By Eliza Preston, Contributing Reporter
RIO DE JANEIRO, BRAZIL – Approximately 5,800 municipal vans are registered in the city of Rio, and there are thought to be hundreds if not thousands more operating illegally. Safety regulations appear loose and seldom enforced according to recent reports, but they serve a vital role in city transportation system, especially to some of the outer communities.
Last week van drivers took to the streets of Rio calling for the right to access the bus corridors (BRS) of the city and for an increase in the number of licenses available to van drivers. One thing appears clear, with both city authorities and van drivers calling for reform, changes are sure to come.
Pedro Widmar, a Carioca (born in Rio) and owner of Deli Biazzara in Leblon explains that the van system, “started slowly, but gained popularity quickly by undercutting buses.”
The relationship between the city authorities and the van drivers is often one of tension and there are widespread calls for the system of licensing, regulation and management to be re-thought.
An accident in Leblon last Wednesday in which a van hit a street pole, injuring all eleven passengers, is a sharp illustrated concerns for the safety regulations of the vans.
Statistics gathered by the fire department show that accidents involving vans have been frequent in Rio in the last eight months, recording 443 accidents, an average of almost two accidents a day.
However they are part of the fabric of Rio, and Sicco Schmidt, an expatriate working as an engineer and architect in Rio explains why he prefers them. “I actually only use buses when there are no vans … the van stops where I want them to stop [and are] cheaper and faster.”
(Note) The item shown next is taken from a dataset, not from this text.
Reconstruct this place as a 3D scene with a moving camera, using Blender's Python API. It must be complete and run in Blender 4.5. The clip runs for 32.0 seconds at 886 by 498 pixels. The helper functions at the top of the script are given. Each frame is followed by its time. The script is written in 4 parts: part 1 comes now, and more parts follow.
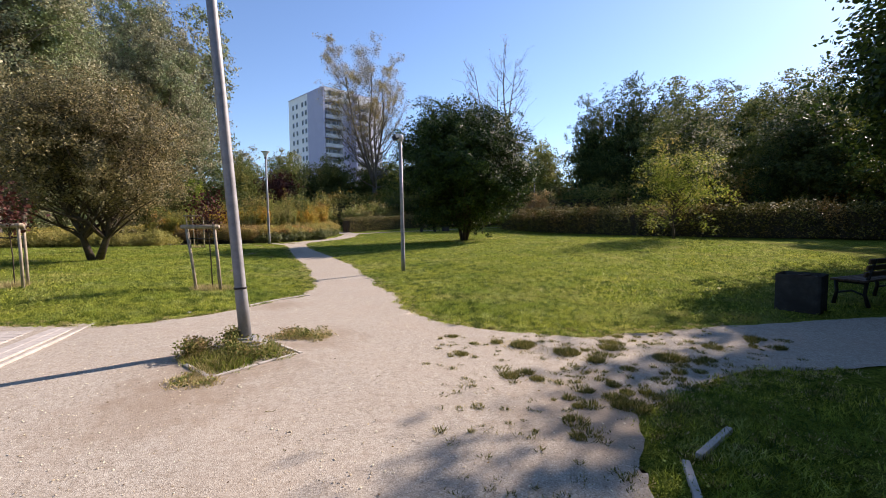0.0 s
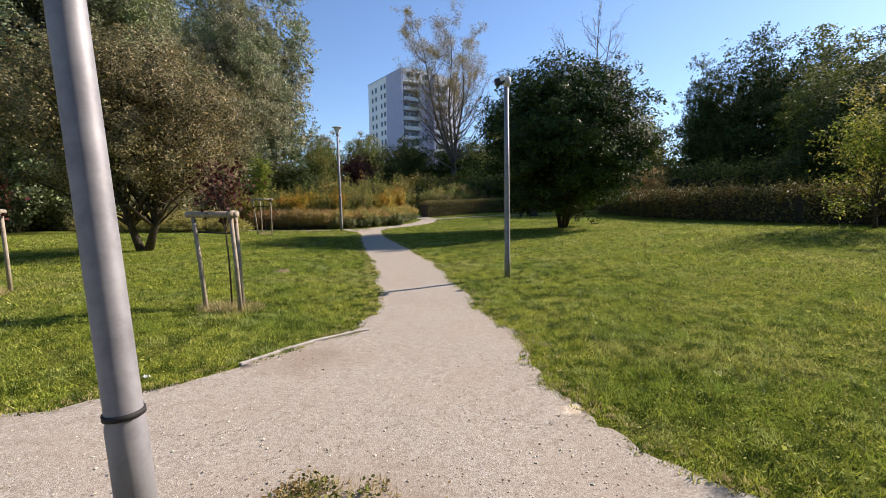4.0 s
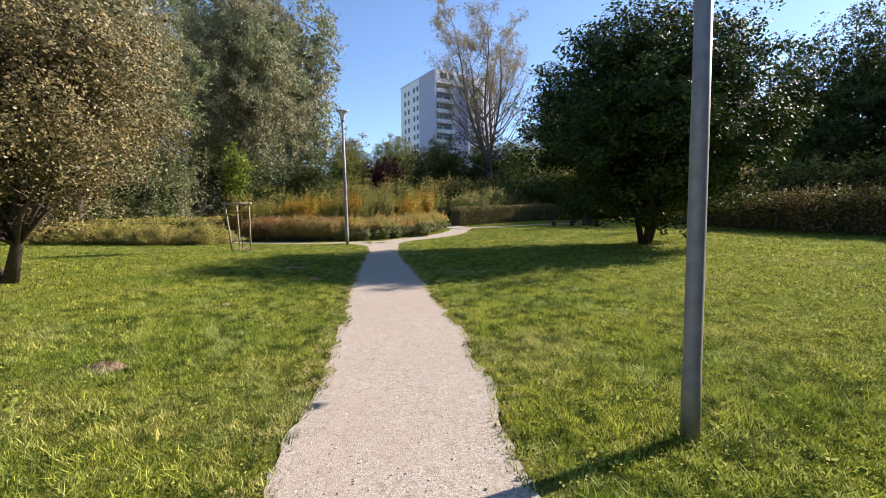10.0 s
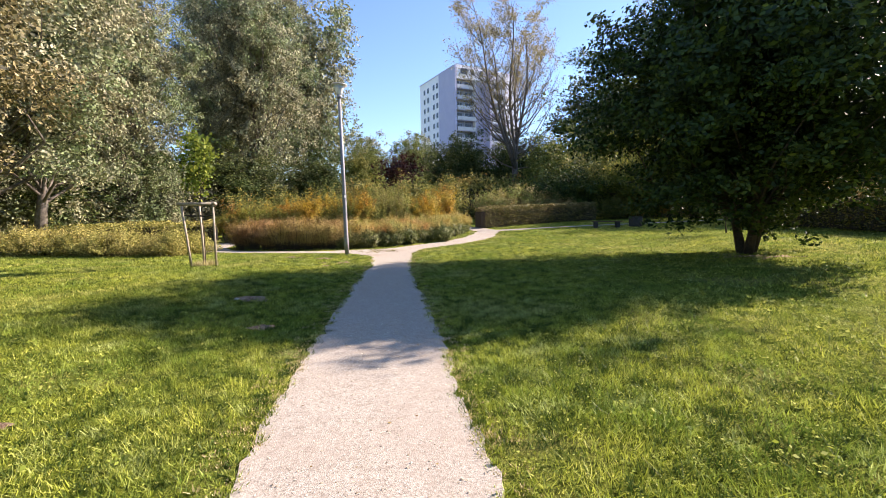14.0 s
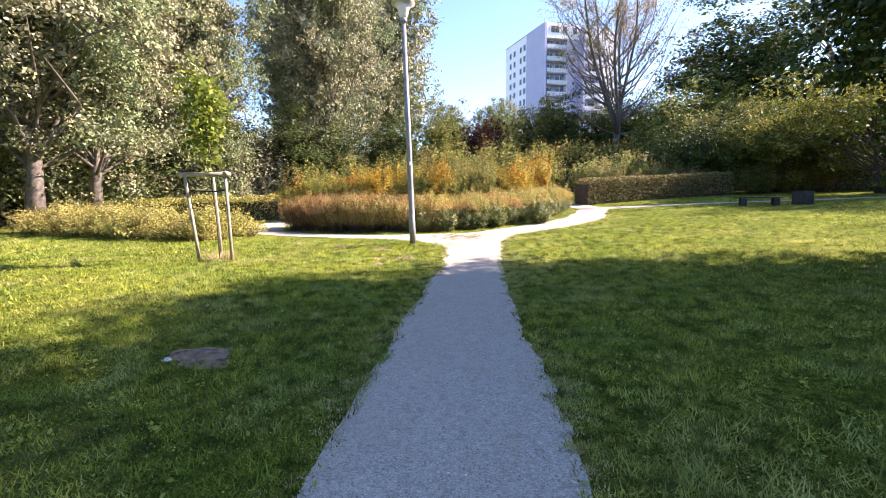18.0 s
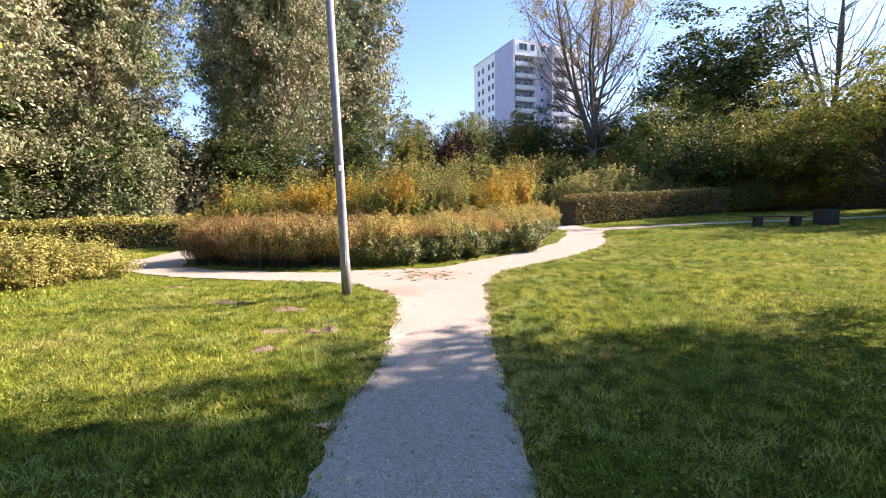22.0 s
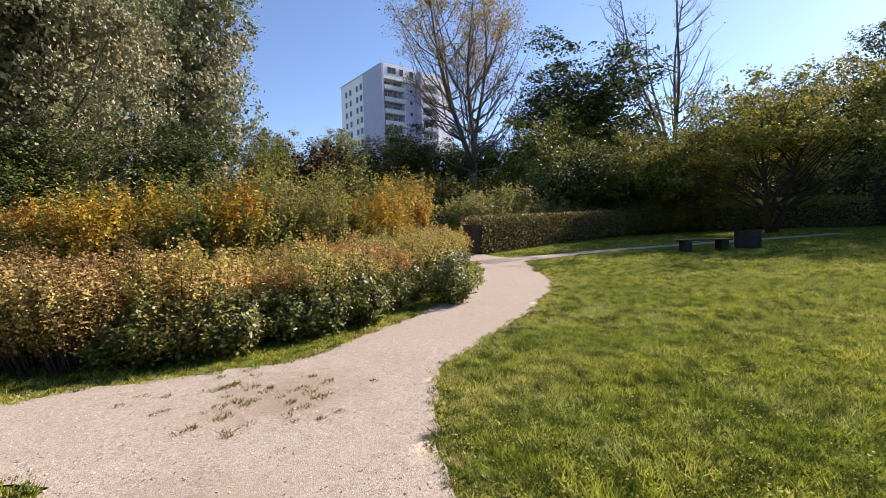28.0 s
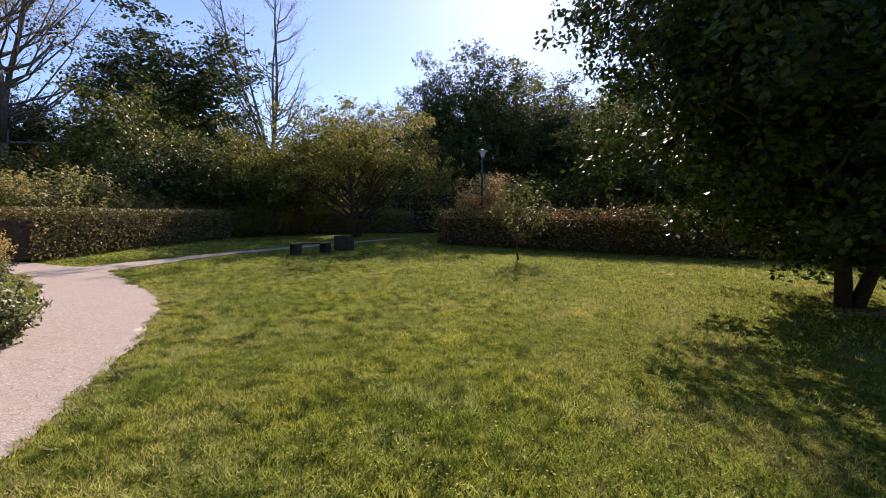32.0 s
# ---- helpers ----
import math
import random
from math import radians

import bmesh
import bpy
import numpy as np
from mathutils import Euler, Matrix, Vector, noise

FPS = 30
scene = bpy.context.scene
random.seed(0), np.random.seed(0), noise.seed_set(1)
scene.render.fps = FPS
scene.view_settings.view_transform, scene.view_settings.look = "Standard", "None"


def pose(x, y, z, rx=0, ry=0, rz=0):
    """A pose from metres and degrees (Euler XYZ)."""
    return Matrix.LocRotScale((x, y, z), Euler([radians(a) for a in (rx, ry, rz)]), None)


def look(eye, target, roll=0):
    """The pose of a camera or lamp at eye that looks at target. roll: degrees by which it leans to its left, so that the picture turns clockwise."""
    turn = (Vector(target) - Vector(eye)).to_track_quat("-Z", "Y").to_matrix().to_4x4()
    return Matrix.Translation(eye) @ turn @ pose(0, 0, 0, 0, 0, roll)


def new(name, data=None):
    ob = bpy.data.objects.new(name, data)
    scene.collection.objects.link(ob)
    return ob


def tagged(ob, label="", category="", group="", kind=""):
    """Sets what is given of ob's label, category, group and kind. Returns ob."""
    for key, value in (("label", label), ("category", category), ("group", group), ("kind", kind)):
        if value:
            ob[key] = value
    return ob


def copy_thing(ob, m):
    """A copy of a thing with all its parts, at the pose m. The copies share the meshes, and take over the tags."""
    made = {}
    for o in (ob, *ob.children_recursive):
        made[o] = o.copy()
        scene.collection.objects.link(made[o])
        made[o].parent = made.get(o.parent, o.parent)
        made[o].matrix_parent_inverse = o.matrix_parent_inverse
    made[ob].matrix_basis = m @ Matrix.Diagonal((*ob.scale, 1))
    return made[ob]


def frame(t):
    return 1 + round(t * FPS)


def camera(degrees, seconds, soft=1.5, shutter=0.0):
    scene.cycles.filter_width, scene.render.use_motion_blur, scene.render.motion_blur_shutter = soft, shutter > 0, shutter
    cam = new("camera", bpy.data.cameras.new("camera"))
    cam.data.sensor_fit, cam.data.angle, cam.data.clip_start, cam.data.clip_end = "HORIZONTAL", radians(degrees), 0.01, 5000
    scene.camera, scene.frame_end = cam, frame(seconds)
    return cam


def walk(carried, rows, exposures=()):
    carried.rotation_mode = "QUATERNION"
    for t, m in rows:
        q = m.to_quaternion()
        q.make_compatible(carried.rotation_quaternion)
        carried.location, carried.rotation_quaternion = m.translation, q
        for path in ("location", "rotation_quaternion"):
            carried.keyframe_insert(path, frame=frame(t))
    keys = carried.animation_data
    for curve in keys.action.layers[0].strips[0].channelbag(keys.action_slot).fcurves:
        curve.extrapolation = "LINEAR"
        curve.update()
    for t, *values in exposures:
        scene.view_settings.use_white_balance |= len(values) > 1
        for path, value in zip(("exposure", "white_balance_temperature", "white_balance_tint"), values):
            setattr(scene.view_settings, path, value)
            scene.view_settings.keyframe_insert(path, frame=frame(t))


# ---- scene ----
# <path>
# time, eye, heading to the left of +y, tilt up, lean
PATH = [
    (0.0, 0.000, 0.000, 1.492, 0.00, -3.67, -0.33),
    (0.5, -0.066, 0.486, 1.499, 2.93, -3.76, -0.14),
    (1.0, -0.168, 0.951, 1.502, 5.63, -3.91, -0.56),
    (1.5, -0.291, 1.407, 1.504, 8.26, -4.31, -0.57),
    (2.0, -0.432, 1.868, 1.513, 10.37, -4.96, -0.16),
    (2.5, -0.594, 2.318, 1.525, 10.28, -5.57, -0.21),
    (4.5, -0.971, 4.303, 1.488, 9.33, -5.72, -0.89),
    (5.0, -1.038, 4.805, 1.480, 8.00, -5.72, -0.77),
    (5.5, -1.138, 5.340, 1.479, 8.09, -5.56, -0.73),
    (6.0, -1.256, 5.816, 1.478, 8.31, -5.48, -0.74),
    (6.5, -1.357, 6.284, 1.478, 13.32, -5.28, 0.07),
    (7.0, -1.501, 6.711, 1.476, 14.65, -5.26, 0.01),
    (7.5, -1.620, 7.157, 1.471, 15.00, -5.22, -0.08),
    (8.0, -1.727, 7.596, 1.474, 15.50, -5.13, 0.04),
    (8.5, -1.804, 8.065, 1.486, 15.54, -5.29, -0.32),
    (9.0, -1.838, 8.568, 1.496, 15.45, -5.04, -0.85),
    (9.5, -1.925, 9.030, 1.502, 14.79, -4.93, -0.61),
    (10.0, -1.990, 9.496, 1.500, 14.16, -4.84, -0.33),
    (10.5, -2.095, 10.000, 1.498, 14.29, -4.93, -0.31),
    (11.0, -2.202, 10.458, 1.494, 15.38, -5.03, -0.36),
    (11.5, -2.326, 10.937, 1.496, 16.59, -5.08, -0.71),
    (12.0, -2.449, 11.433, 1.497, 16.73, -5.18, -0.86),
    (12.5, -2.583, 11.941, 1.496, 16.87, -4.91, -0.88),
    (13.0, -2.733, 12.442, 1.493, 17.06, -4.87, -1.47),
    (13.5, -2.901, 12.922, 1.493, 16.75, -4.76, -0.95),
    (15.5, -3.884, 15.014, 1.504, 20.10, -4.58, -1.19),
    (16.0, -4.069, 15.529, 1.512, 29.58, -4.63, -2.41),
    (16.5, -4.258, 16.003, 1.515, 34.74, -4.95, -2.73),
    (17.0, -4.445, 16.459, 1.513, 34.73, -5.65, -2.56),
    (17.5, -4.655, 16.898, 1.509, 32.15, -6.86, -1.59),
    (18.0, -4.859, 17.350, 1.509, 27.44, -8.01, -0.94),
    (18.5, -5.055, 17.828, 1.517, 27.17, -8.37, -1.07),
    (19.0, -5.260, 18.271, 1.522, 25.24, -8.16, -1.06),
    (19.5, -5.456, 18.750, 1.525, 24.84, -8.07, -1.07),
    (20.0, -5.667, 19.139, 1.524, 24.78, -7.60, -1.98),
    (20.5, -5.856, 19.571, 1.519, 23.26, -7.27, -1.96),
    (21.0, -6.053, 20.055, 1.519, 22.89, -7.27, -1.69),
    (21.5, -6.239, 20.501, 1.521, 22.92, -7.18, -1.61),
    (22.0, -6.383, 20.947, 1.518, 23.51, -5.84, -1.02),
    (22.5, -6.546, 21.365, 1.510, 22.48, -4.96, -0.98),
    (23.0, -6.697, 21.799, 1.502, 22.54, -4.45, -1.09),
    (23.5, -6.875, 22.217, 1.492, 22.70, -3.96, -1.12),
    (24.0, -7.037, 22.650, 1.487, 22.60, -3.59, -1.24),
    (24.5, -7.239, 23.080, 1.490, 22.44, -2.89, -0.90),
    (26.5, -7.997, 24.622, 1.449, 14.87, -2.56, -0.60),
    (27.0, -8.154, 24.965, 1.450, 13.81, -2.57, -0.63),
    (27.5, -8.299, 25.300, 1.457, 7.92, -2.78, -1.07),
    (28.0, -8.412, 25.680, 1.463, 6.73, -2.80, -1.51),
    (28.5, -8.534, 26.058, 1.472, 5.14, -2.74, -1.75),
    (29.0, -8.590, 26.398, 1.481, -1.94, -3.05, -2.04),
    (29.5, -8.615, 26.679, 1.487, -9.53, -2.73, -1.70),
    (30.0, -8.672, 26.844, 1.486, -20.27, -2.61, -1.00),
    (30.5, -8.633, 26.933, 1.487, -24.27, -2.55, -0.48),
    (31.0, -8.645, 26.800, 1.506, -28.27, -2.60, -0.00),
    (31.5, -8.694, 26.624, 1.532, -35.86, -2.84, 0.54),
    (32.0, -8.736, 26.384, 1.554, -42.60, -3.13, 0.73),
]
FOV = 90.27
# </path>
def eye_pose(x, y, z, yaw, pitch, roll):
    turn = Matrix.Rotation(radians(yaw), 4, "Z") @ Matrix.Rotation(radians(90 + pitch), 4, "X") @ Matrix.Rotation(radians(roll), 4, "Z")
    return Matrix.Translation((x, y, z)) @ turn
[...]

They are so successful sometimes over-crowding is a major issue as van drivers attempt to maximize income by squeezing as many people on board as possible, often crowding over twenty people into the fifteen-seater vehicles.
Yet despite the ‘irregular’ operators, Schmidt feels they are the better and safer option: “I have never heard about an assault inside of a van [but] two of my fiends [were] assaulted inside of a bus though, and they are Brazilian.”
In October of this year, reports indicated in an attempt to undermine the control which the militias held over the van system, the Prefeitura (local government) of Rio annulled the contracts with van cooperatives, deciding to grant contracts directly to the drivers. The city authorities also demanded that all drivers demonstrate a clean criminal record.
Most recently van drivers working in Jacarepaguá in Rio’s West Zone have exposed a system of taxes and tariffs being demanded by militias in the area. In a desperate appeal to the police for intervention, about forty drivers parked their vans along the road outside the police headquarters in Jacarépaguá.
The drivers work for the cooperative Rio da Prata and claim that they are forced to pay R$150 per day to local militia in order to operate in the area. The militia have threatened to burn the vans should the drivers fail to make the payment.
Speaking to R7 News, one driver, who preferred to remain unidentified, described a system of heavy tariffs, threats and intimidation orchestrated by the militia: “It is our life which is at risk, and those of our families. It is their law, not police law which operates in this area, they made that very clear today.”